“Valve’s got a great process. They run through it. They iterate like crazy on stuff. They throw stuff away when it doesn’t work. They find ways to rapidly prototype. I think everything else in games gets iterated a gazillion bazillion times. When I look at these poor level designers and how much of their work gets thrown away, it’s heartbreaking. But, it’s what you have to do to get a piece of art finished.
It’s the same with writing. Once people make that connection, ‘Oh, good stuff takes time. If I want the writing to be good, I’ll have to invest some time in it.'”
— Game writer Susan O’Connor
(via Gamasutra)
This is just what’s stewing in my brain right now.
Valve’s process works best when you can set your own ship dates.
Blizzard’s, too.
Still, throwing stuff away when it doesn’t work is worthwhile. Otherwise you’re shipping stuff that doesn’t work.
“Still, throwing stuff away when it doesn’t work is worthwhile. Otherwise you’re shipping stuff that doesn’t work.”
Agreed. I guess I’m just a little cynical about going “well, we can just throw away labor for as long as we need to” when neither of my industries work that way for most of the participants.
As a roleplaying designer, I’m also suspicious of the “works/doesn’t work” binary. There’s such a thing as covering ninety percent of cases, and sometimes you have to settle for that.
This is particularly true when you’re building a product with multiple gameplay models… something Blizzard does but Valve doesn’t.
Ha, right. Never “throw away” anything. It doesn’t hurt in the slightest to save it, you never know when one project’s “throw-aways” will become useful for another.
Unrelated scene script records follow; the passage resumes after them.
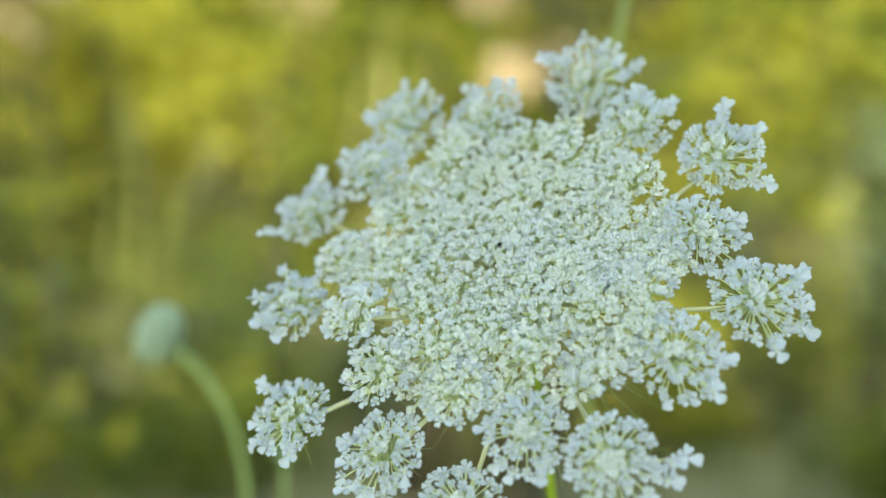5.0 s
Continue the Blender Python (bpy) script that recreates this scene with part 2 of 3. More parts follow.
def umbellet(angle, radius, height, half, ring):
    """One small cluster: its ray from the hub, stalklets, bractlets and florets. ring: 2 on the rim, 1 next to it, 0 in the middle."""
    tip = on_head(angle, radius, height)
    reach_out = tip - HUB
    along = reach_out.normalized()
    outward = reach_out - AXIS * reach_out.dot(AXIS)
    outward = outward.normalized() if outward.length > 0.003 else EAST
    rng = random.Random(int(angle * 13 + radius * 7) & 0xFFFF)
    nod = 0.22 * max(0.0, math.cos(radians(angle + 25))) if ring == 2 else 0.0
    north = max(0.0, math.sin(radians(angle))) if ring == 2 else 0.0
    normal = (AXIS + outward * ((0.05, 0.10, 0.14)[ring] + nod) - NORTH * 0.42 * north + Vector([rng.uniform(-0.1, 0.1) for i in range(3)])).normalized()
    half *= 0.001
    g = Geo()
    base = HUB + along * 0.0012
    length = reach_out.length
    line = bezier(base, base + along * length * 0.35 - AXIS * 0.0012 * radius / 40, tip - (along * 0.8 + normal * 0.2) * length * 0.3, tip, 9)
    tube(g, line, [0.00064, 0.00058, 0.00054, 0.00052, 0.0005, 0.0005, 0.0005, 0.00052, 0.00062], sides=7, slot=0)
    m = frame_on(tip, normal, outward)
    turn = m.to_3x3()
    size = half / 0.0075
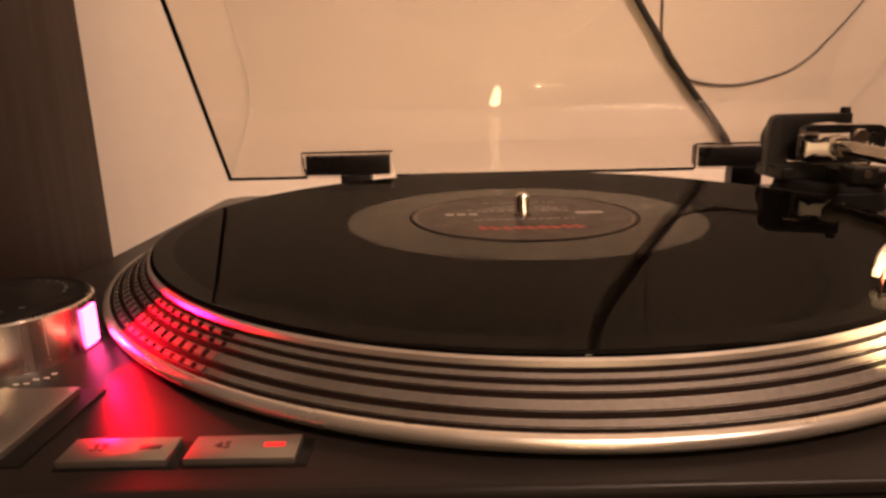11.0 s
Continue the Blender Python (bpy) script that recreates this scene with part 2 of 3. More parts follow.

I agree with your “Never ‘throw away’ anything” sentiment, but I definitely throw out something in a game when it doesn’t work. I’ve got a whole archive of proposed sub-systems that got some testing and were interesting but unnecessary or didn’t fit the system philosophy. I’m a big fan of the pack half theory. There are a lot of things that might improve a play experience in some circumstances but aren’t an improvement in the play experience overall.
We all have different values for “thrown away,” of course.
When I’m writing, I keep a file open for the current project called “[PROJECT NAME] clippings,” where all the good stuff that comes out of the project goes as it is “thrown away.”
It’s not like I’m citing this quote as a One True Way.
“When I’m writing, I keep a file open for the current project called “[PROJECT NAME] clippings,” where all the good stuff that comes out of the project goes as it is “thrown away.””
I do the same thing (mine’s called “Stuff the author knows”) in case something I’ve cut needs to go back in. It rarely does. Sometimes I’ll think about using it in a different project, but as far as the original writing’s concerned, I’ve thrown it away.
That’s funny; I’m an optimist, but I call my equivalent clippings file “[projectName] Dumpster.”
The critical thing, I think, and the thing I’m not all that good at, is the practice of making continual changes even when the thing seems good enough already. Probably, this is because of the aforementioned optimism, which inappropriately bridges the gap between “good enough” and “good.”